**DIRECTIONS FOR THIS TASK**
Only the lines from the line with "q = m.to_quaternion()" through the line with "scene.view_settings.keyframe_insert(path, frame=frame(t))" should be copied, exactly as they appear, with both ends kept.

**RECORDED DATA**

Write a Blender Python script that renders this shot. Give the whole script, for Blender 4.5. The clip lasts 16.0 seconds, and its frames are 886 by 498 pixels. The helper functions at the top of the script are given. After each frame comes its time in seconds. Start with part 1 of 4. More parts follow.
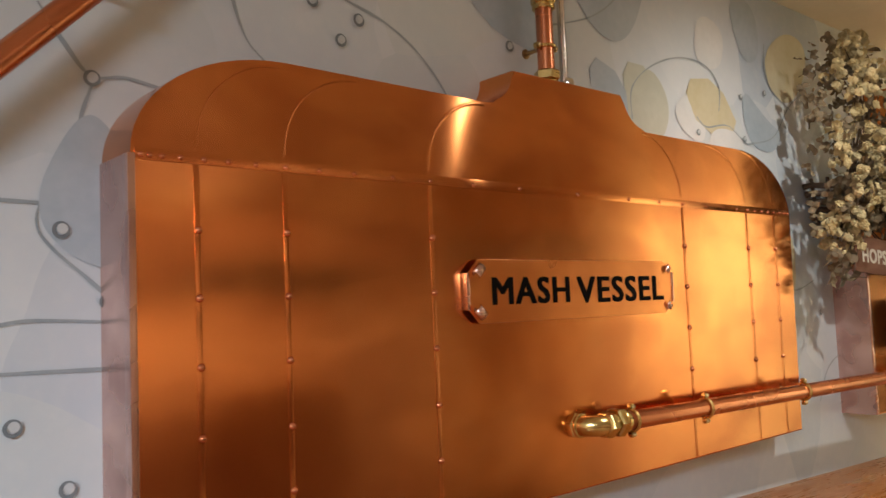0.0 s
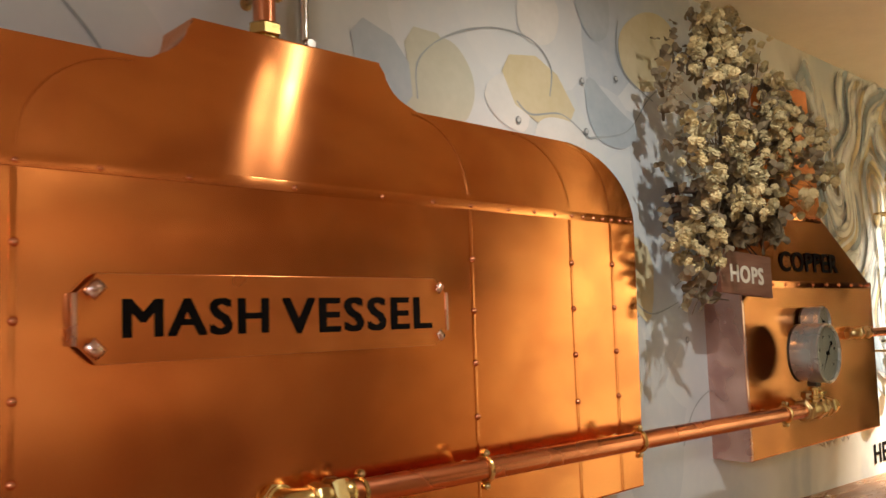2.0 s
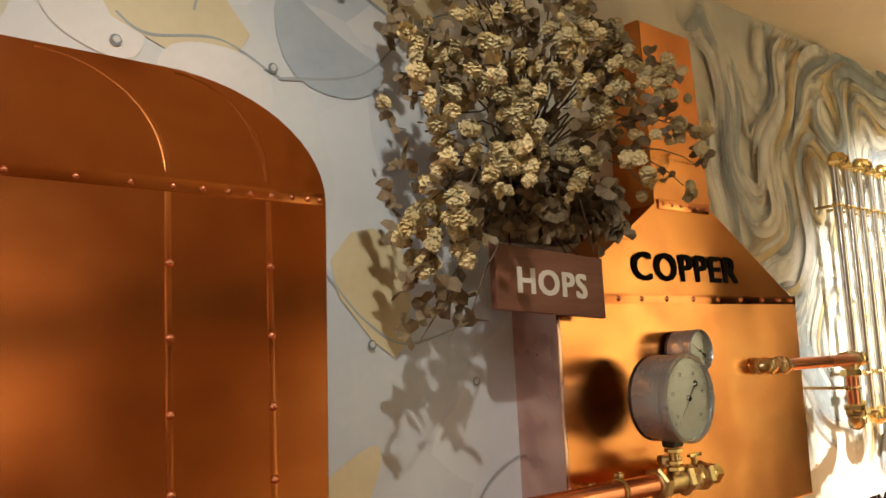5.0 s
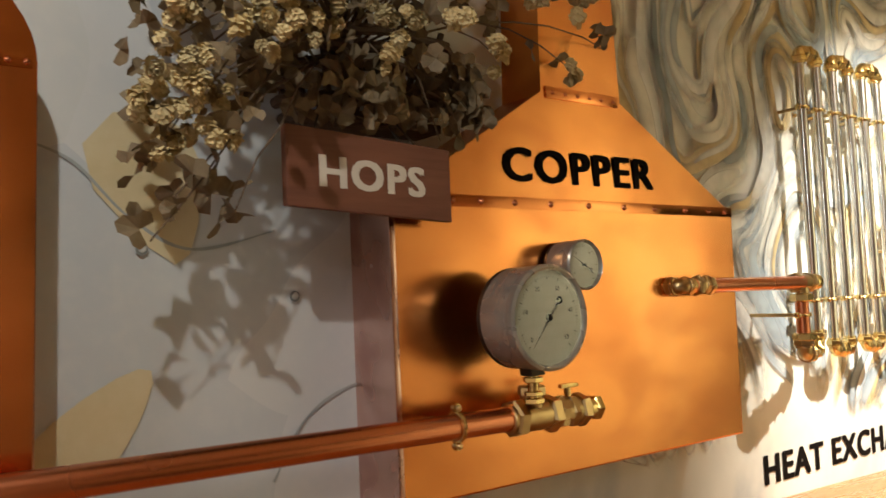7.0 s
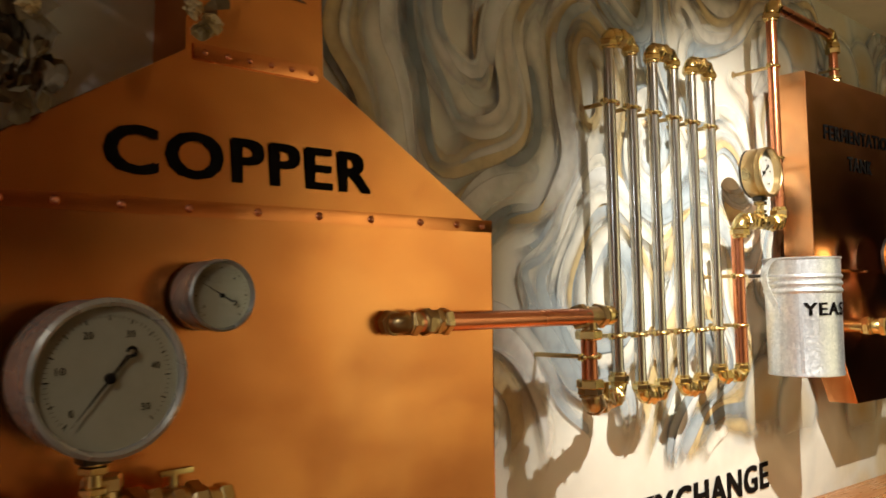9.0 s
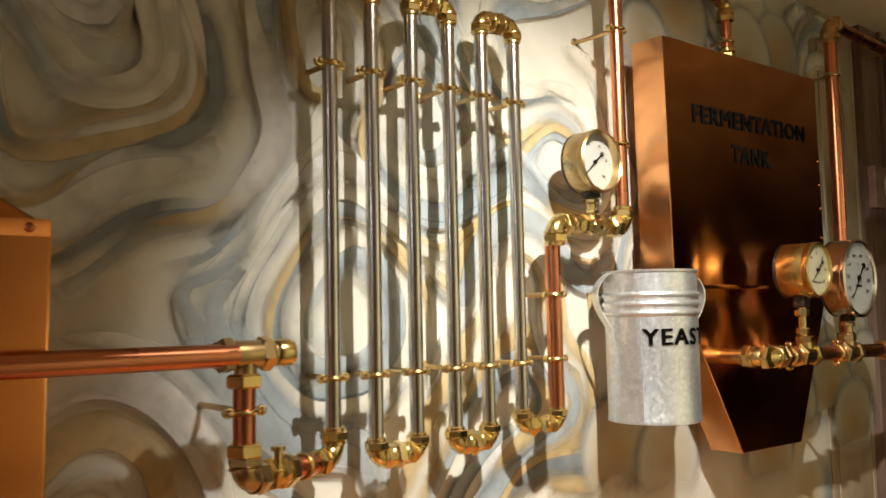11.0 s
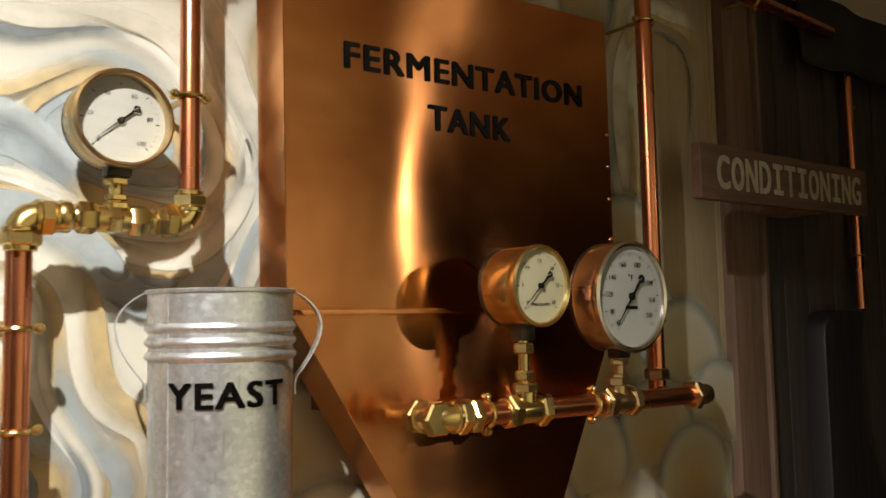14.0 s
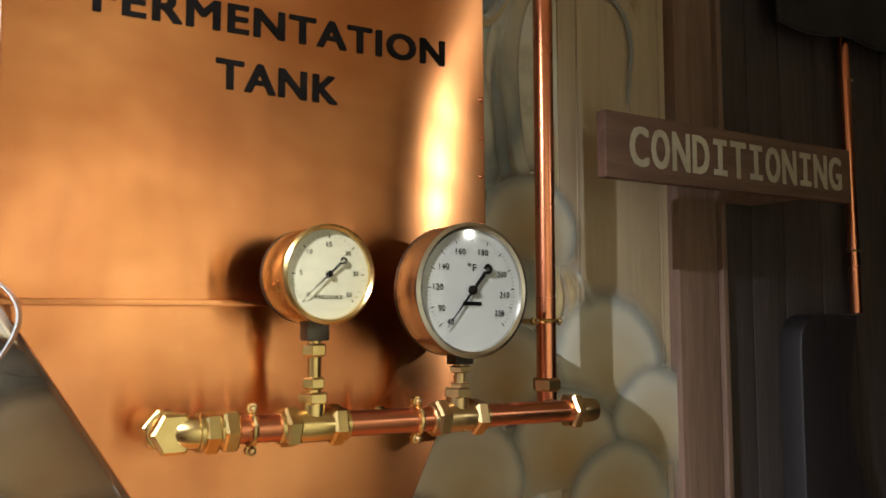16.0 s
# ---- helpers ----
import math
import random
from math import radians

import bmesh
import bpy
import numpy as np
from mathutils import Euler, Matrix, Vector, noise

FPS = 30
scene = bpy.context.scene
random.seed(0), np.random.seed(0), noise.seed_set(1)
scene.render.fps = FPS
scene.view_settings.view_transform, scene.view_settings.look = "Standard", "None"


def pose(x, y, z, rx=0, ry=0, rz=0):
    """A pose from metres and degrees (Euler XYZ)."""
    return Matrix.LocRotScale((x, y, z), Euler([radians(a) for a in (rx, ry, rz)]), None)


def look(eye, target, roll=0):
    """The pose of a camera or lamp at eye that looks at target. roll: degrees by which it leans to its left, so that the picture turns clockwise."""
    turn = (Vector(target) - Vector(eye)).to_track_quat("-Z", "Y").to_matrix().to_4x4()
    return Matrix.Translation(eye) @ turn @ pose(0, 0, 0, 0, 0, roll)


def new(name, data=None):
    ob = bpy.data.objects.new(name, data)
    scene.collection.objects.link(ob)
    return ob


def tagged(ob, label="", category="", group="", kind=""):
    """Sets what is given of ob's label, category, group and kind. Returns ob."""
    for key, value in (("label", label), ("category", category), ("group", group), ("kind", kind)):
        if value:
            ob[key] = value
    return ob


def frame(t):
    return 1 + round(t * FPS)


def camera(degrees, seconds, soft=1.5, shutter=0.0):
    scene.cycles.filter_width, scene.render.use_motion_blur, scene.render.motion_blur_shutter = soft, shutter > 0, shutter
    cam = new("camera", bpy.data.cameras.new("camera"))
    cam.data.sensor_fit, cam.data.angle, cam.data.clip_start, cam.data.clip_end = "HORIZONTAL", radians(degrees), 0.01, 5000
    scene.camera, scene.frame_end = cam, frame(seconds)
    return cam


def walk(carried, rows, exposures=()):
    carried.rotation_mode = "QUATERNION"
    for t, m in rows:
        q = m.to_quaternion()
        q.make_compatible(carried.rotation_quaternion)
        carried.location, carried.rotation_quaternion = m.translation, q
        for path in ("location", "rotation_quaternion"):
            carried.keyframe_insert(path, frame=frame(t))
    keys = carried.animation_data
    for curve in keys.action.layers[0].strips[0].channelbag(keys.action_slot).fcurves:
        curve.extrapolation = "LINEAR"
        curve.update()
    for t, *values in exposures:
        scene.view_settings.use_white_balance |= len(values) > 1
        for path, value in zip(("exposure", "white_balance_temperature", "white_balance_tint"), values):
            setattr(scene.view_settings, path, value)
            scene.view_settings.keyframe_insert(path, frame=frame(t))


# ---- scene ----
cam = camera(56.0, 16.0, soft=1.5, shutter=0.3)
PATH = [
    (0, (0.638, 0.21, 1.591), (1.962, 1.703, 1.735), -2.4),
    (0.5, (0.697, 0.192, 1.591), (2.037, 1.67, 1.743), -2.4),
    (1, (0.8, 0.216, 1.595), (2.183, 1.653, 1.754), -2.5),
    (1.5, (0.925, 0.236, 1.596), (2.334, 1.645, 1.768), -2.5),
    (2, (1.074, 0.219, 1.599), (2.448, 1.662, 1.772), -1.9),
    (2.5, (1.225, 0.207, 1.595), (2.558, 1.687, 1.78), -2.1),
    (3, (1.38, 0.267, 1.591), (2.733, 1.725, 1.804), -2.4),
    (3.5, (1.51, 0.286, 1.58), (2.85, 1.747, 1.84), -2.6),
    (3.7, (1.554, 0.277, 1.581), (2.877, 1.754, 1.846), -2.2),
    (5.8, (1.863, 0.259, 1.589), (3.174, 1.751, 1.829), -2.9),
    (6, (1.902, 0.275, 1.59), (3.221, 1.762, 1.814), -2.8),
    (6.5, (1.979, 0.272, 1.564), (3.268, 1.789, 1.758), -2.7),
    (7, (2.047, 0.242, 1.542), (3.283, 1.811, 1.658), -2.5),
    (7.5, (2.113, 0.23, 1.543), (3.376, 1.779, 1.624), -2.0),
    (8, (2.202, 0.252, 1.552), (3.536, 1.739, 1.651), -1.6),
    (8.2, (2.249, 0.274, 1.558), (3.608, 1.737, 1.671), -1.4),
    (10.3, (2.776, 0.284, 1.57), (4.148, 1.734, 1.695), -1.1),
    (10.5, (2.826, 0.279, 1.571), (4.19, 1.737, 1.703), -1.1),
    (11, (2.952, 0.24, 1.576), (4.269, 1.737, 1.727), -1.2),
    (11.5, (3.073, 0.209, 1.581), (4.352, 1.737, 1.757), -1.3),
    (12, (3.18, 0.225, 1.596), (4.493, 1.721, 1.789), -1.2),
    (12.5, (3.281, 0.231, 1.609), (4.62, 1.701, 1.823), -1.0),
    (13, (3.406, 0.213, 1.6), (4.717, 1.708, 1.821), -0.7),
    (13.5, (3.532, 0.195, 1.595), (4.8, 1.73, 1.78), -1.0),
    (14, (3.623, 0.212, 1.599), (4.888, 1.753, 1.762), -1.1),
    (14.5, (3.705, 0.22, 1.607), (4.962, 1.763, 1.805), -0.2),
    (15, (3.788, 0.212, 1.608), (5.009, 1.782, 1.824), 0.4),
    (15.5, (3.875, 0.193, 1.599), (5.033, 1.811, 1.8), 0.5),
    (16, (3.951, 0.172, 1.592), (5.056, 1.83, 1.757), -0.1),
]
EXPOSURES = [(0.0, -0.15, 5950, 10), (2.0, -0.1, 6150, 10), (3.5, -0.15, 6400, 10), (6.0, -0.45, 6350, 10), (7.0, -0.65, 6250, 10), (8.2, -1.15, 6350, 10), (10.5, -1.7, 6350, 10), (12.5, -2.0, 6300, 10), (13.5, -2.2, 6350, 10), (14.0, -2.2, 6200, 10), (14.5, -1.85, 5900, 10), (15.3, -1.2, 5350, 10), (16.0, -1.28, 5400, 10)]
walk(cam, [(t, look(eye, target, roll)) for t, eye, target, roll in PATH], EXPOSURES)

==

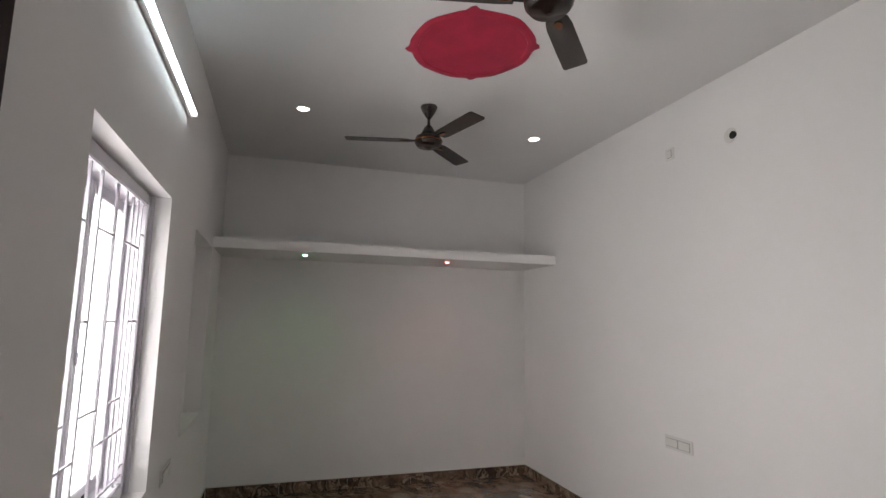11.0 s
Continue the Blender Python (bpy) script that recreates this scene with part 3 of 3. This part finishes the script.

**FINISHED EXERCISE**
        q = m.to_quaternion()
        q.make_compatible(carried.rotation_quaternion)
        carried.location, carried.rotation_quaternion = m.translation, q
        for path in ("location", "rotation_quaternion"):
            carried.keyframe_insert(path, frame=frame(t))
    keys = carried.animation_data
    for curve in keys.action.layers[0].strips[0].channelbag(keys.action_slot).fcurves:
        curve.extrapolation = "LINEAR"
        curve.update()
    for t, *values in exposures:
        scene.view_settings.use_white_balance |= len(values) > 1
        for path, value in zip(("exposure", "white_balance_temperature", "white_balance_tint"), values):
            setattr(scene.view_settings, path, value)
            scene.view_settings.keyframe_insert(path, frame=frame(t))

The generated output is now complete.